Participatory Budgeting came under attack at the Greensboro City Council town hall meeting on Tuesday, Dec. 3 from an unlikely direction.

On the City Council, the opposition to Participatory Budgeting has come from the more conservative councilmembers. Since the current City Council is made up of eight Democrats and one member too liberal to be a Democrat, the $500,000 give-away program no longer has detractors on the council itself.

At City Council town hall meetings, speakers range from far left to farther left, so it was a little surprising that several spoke negatively about Participatory Budgeting.

In particular, several speakers noted that while the Greensboro Transit Agency (GTA), which runs the city bus system, and paratransit system SCAT are underfunded, the city was going to spend $90,000 to run a free trolley around the downtown “for rich people.” The idea was described as a “whim” and a “vanity project.”
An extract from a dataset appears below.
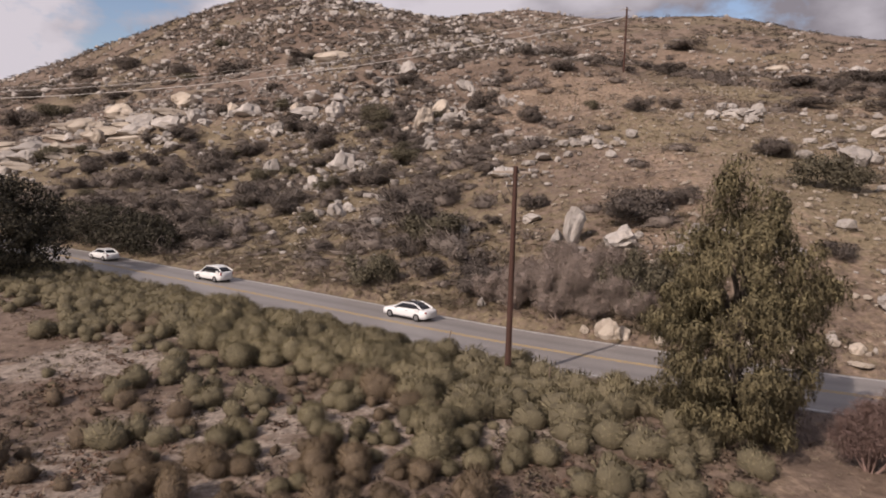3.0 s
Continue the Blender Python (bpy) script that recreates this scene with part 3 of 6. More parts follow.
# eroded bedrock face, in slabs that dip along the slope
for i in range(34):
    x, y = -118 + 17 * rng.normal(), 146 + 13 * rng.normal()
    ob = boulder(x, y, rng.uniform(4.5, 11), rng.uniform(1.0, 2.4), (2, 6, 2)[i % 3], rng.uniform(15, 50), 0.25, "tan slab of the eroded bedrock face", "slabs of the bedrock face")
    ob.matrix_world = ob.matrix_world @ Matrix.Rotation(radians(rng.uniform(-14, 14)), 4, "X") @ Matrix.Diagonal((1.25, 0.55, 1, 1))


def near_outcrops(x, y):
    """1 close to an outcrop, falling to 0 away from it."""
    out = np.zeros_like(np.asarray(x, float))
    for a, b, w in NESTS:
        out = np.maximum(out, np.exp(-((x - a) ** 2 + (y - b) ** 2) / (1.5 * w) ** 2))
    return out


# stones too many to count
low = boulder_mesh("stone", 90, M["rock"], 1, 6)
low_v = np.array([v.co[:] for v in low.vertices])
low_f = np.array([p.vertices[:] for p in low.polygons])


def scatter_xy(rng, n, x0, x1, y0, y1, chance):
    out = np.zeros((0, 2))
    while len(out) < n:
        c = np.stack([rng.uniform(x0, x1, 4 * n), rng.uniform(y0, y1, 4 * n)], 1)
        keep = rng.uniform(size=len(c)) < chance(c[:, 0], c[:, 1])
        out = np.concatenate([out, c[keep]])
    return out[:n]


def stones(name, rng, xy, lo, hi, mat, label):
    n = len(xy)
    s = lo + (hi - lo) * rng.uniform(size=n) ** 2.5
    a = rng.uniform(0, 6.28, n)
    sc = np.stack([s, s * rng.uniform(0.6, 1, n), s * rng.uniform(0.45, 0.85, n)], 1)
    p = low_v[None] * sc[:, None] * rng.uniform(0.85, 1.15, (n, len(low_v), 1))
    c, d = np.cos(a)[:, None], np.sin(a)[:, None]
    z = ground_z(xy[:, 0], xy[:, 1])
    v = np.stack([p[..., 0] * c - p[..., 1] * d + xy[:, :1], p[..., 0] * d + p[..., 1] * c + xy[:, 1:], p[..., 2] + z[:, None] - 0.1 * s[:, None]], -1)
    f = (low_f[None] + (np.arange(n) * len(low_v))[:, None, None]).reshape(-1, 3)
    return tagged(new(name, np_mesh(name, v.reshape(-1, 3), f, mat)), label, "stones", kind="stuff")


north = lambda x, y, gap: (y - road_y(x)) > gap
stones("hill_stones", rng, scatter_xy(rng, 6800, -200, 130, 20, 330, lambda x, y: (0.45 * rockiness(x, y) ** 1.5 + 0.9 * near_outcrops(x, y)) * north(x, y, 11)), 0.35, 2.2, M["rock"], "pale granite stones strewn over the hill")
stones("far_stones", rng, scatter_xy(rng, 2300, -400, 290, 150, 520, lambda x, y: (0.3 + rockiness(x, y)) * (1 - 0.72 * smooth(x, -10, 45)) * north(x, y, 150) * (y - road_y(x) < 442)), 1.0, 4.2, M["rock"], "pale stones along the top of the hill")
stones("small_stones", rng, scatter_xy(rng, 6800, -60, 125, 8, 135, lambda x, y: (0.2 + rockiness(x, y) + 0.5 * smooth(x, 5, 25) * smooth(vnoise(x, y, 10, 38), -0.3, 0.3)) * north(x, y, 8)), 0.2, 0.85, M["rock_tan"], "small tan stones on the lower slope")


# ---------------------------------------------------------------- shrubs, weeds, grass
def leaf_tris(rng, centres, size, aspect=0.5, out=None, bias=0.0):
    """One small three-cornered leaf at each centre."""
    v, f = leaf_quads(rng, centres, size, aspect, out, bias)
    v = v.reshape(-1, 4, 3)
    return np.stack([v[:, 0], v[:, 2] + v[:, 1] - centres, v[:, 2] + v[:, 3] - centres], 1).reshape(-1, 3), np.arange(3 * len(centres)).reshape(-1, 3)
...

Councilmember Yvonne Johnson said she wanted to make sure that people understood the City Council didn’t vote to spend $90,000 on a downtown trolley, but it was the people who voted for it.

One speaker noted that less than 1 percent of the people of Greensboro voted in favor of it, but that was enough to get it funded for $90,000.

The current city councilmembers are staunch supporters of Participatory Budgeting even though, with all the effort to get people to vote on spending $100,000 in their City Council district, the total participation has not reached 2 percent of the population, even with allowing anyone over 14 years old to vote and allowing people to vote from their phones.

Councilmember Marikay Abuzuaiter noted that the vote totals until this year were much lower – in the 1,500 range.

An issue that has come up before and no doubt will come up again is that this speaker, who appeared to be well informed about many city projects including the voting totals for Participatory Budgeting, said that he had no idea how to vote for a Participatory Budgeting project.

City Councilmember Tammi Thurm, who was involved in the whole process, went through a list of ways that the city had tried to inform people about Participatory Budgeting and she sounded a lot like Mayor Nancy Vaughan talking about how impossible it was to get the word out that the city was changing its glass recycling process.